EXERCISE DIRECTIONS. Your answer should consist only of the lines below from the one with "Continue the Blender" through the one with "return prism(Soup(), [(cx", copied exactly.

PROVIDED DATA.
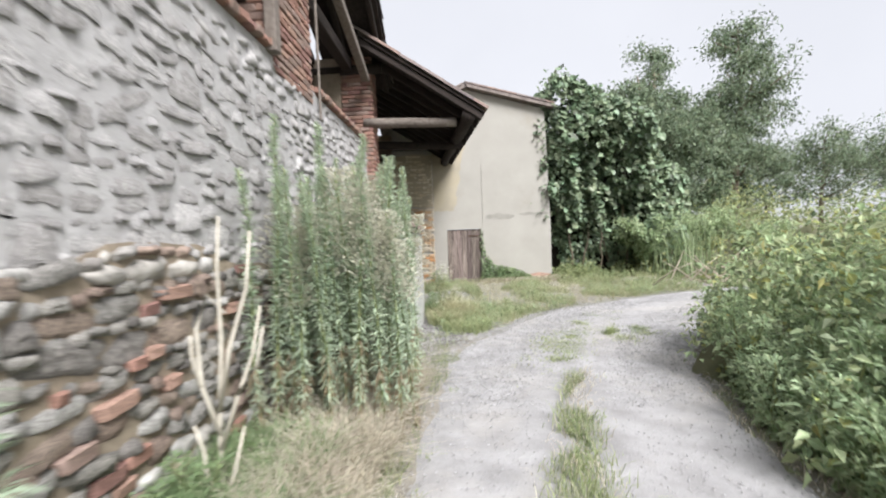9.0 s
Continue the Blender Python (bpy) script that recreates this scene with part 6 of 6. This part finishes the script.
blob = [(-2.43 + 0.16 * (1 + 0.5 * noise.noise((math.cos(a) * 2, math.sin(a) * 2, 1.0))) * math.cos(a), 1.6 + 0.25 * (1 + 0.4 * noise.noise((math.cos(a) * 2, math.sin(a) * 2, 7.0))) * math.sin(a)) for a in np.linspace(0, 6.2832, 26)[:-1]]
part("lime_patch", prism(Soup(), blob, -0.045, 0.02), M["render"], front, "rough white lime patch")


def smear(x0, x1, zc, h, y0, y1, seed):
    """A long thin mark with soft, wavy upper and lower edges."""
    u = np.linspace(0.02, 0.98, 14)
    top = [(x0 + (x1 - x0) * t, zc + h * math.sin(math.pi * t) ** 0.5 * (0.55 + 0.45 * noise.noise((t * 5, seed, 0.3)))) for t in u]
    low = [(x0 + (x1 - x0) * t, zc - h * math.sin(math.pi * t) ** 0.5 * (0.45 + 0.4 * noise.noise((t * 6, seed, 4.3)))) for t in u[::-1]]
    return prism(Soup(), low + top, y0, y1)


part("damp_mark", smear(3.36, 4.3, 1.60, 0.15, HY - 0.004, HY + 0.01, 1.0), M["soot_mark"], house, "grey damp mark")
part("damp_mark", smear(4.42, 5.36, 1.66, 0.10, HY - 0.004, HY + 0.01, 2.0), M["soot_mark"], house, "grey damp mark")
# grey patches where the porch wall has lost its whitewash
def blot(cx, cz, rx_, rz_, y0, y1, seed):
    """A worn patch with a rounded, uneven outline."""
    turn = np.linspace(0, 2 * math.pi, 31)[:-1]
    grow = [1 + 0.45 * noise.noise((1.6 * math.cos(a), 1.6 * math.sin(a), seed)) + 0.2 * noise.noise((4 * math.cos(a), 4 * math.sin(a), seed)) for a in turn]
    return prism(Soup(), [(cx + rx_ * g_ * math.cos(a), cz + rz_ * g_ * math.sin(a)) for a, g_ in zip(turn, grow)], y0, y1)


for k, (cx, cz, rx_, rz_) in enumerate(((0.13, 0.66, 0.065, 0.085), (0.12, 0.42, 0.06, 0.035), (0.14, 0.22, 0.07, 0.045), (0.13, 0.02, 0.075, 0.08), (0.12, -0.2, 0.06, 0.05), (0.15, 0.88, 0.04, 0.05), (0.20, -0.42, 0.09, 0.05))):
    part("bare_patch", blot(cx, cz, rx_, rz_, -0.012, 0.03, 3.0 * k), M["bare_grey"], hut, "grey patch bare of whitewash", m=HUT)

RESULT OF THE EXERCISE.
Continue the Blender Python (bpy) script that recreates this scene with part 6 of 6. This part finishes the script.
blob = [(-2.43 + 0.16 * (1 + 0.5 * noise.noise((math.cos(a) * 2, math.sin(a) * 2, 1.0))) * math.cos(a), 1.6 + 0.25 * (1 + 0.4 * noise.noise((math.cos(a) * 2, math.sin(a) * 2, 7.0))) * math.sin(a)) for a in np.linspace(0, 6.2832, 26)[:-1]]
part("lime_patch", prism(Soup(), blob, -0.045, 0.02), M["render"], front, "rough white lime patch")


def smear(x0, x1, zc, h, y0, y1, seed):
    """A long thin mark with soft, wavy upper and lower edges."""
    u = np.linspace(0.02, 0.98, 14)
    top = [(x0 + (x1 - x0) * t, zc + h * math.sin(math.pi * t) ** 0.5 * (0.55 + 0.45 * noise.noise((t * 5, seed, 0.3)))) for t in u]
    low = [(x0 + (x1 - x0) * t, zc - h * math.sin(math.pi * t) ** 0.5 * (0.45 + 0.4 * noise.noise((t * 6, seed, 4.3)))) for t in u[::-1]]
    return prism(Soup(), low + top, y0, y1)


part("damp_mark", smear(3.36, 4.3, 1.60, 0.15, HY - 0.004, HY + 0.01, 1.0), M["soot_mark"], house, "grey damp mark")
part("damp_mark", smear(4.42, 5.36, 1.66, 0.10, HY - 0.004, HY + 0.01, 2.0), M["soot_mark"], house, "grey damp mark")
# grey patches where the porch wall has lost its whitewash
def blot(cx, cz, rx_, rz_, y0, y1, seed):
    """A worn patch with a rounded, uneven outline."""
    turn = np.linspace(0, 2 * math.pi, 31)[:-1]
    grow = [1 + 0.45 * noise.noise((1.6 * math.cos(a), 1.6 * math.sin(a), seed)) + 0.2 * noise.noise((4 * math.cos(a), 4 * math.sin(a), seed)) for a in turn]
    return prism(Soup(), [(cx + rx_ * g_ * math.cos(a), cz + rz_ * g_ * math.sin(a)) for a, g_ in zip(turn, grow)], y0, y1)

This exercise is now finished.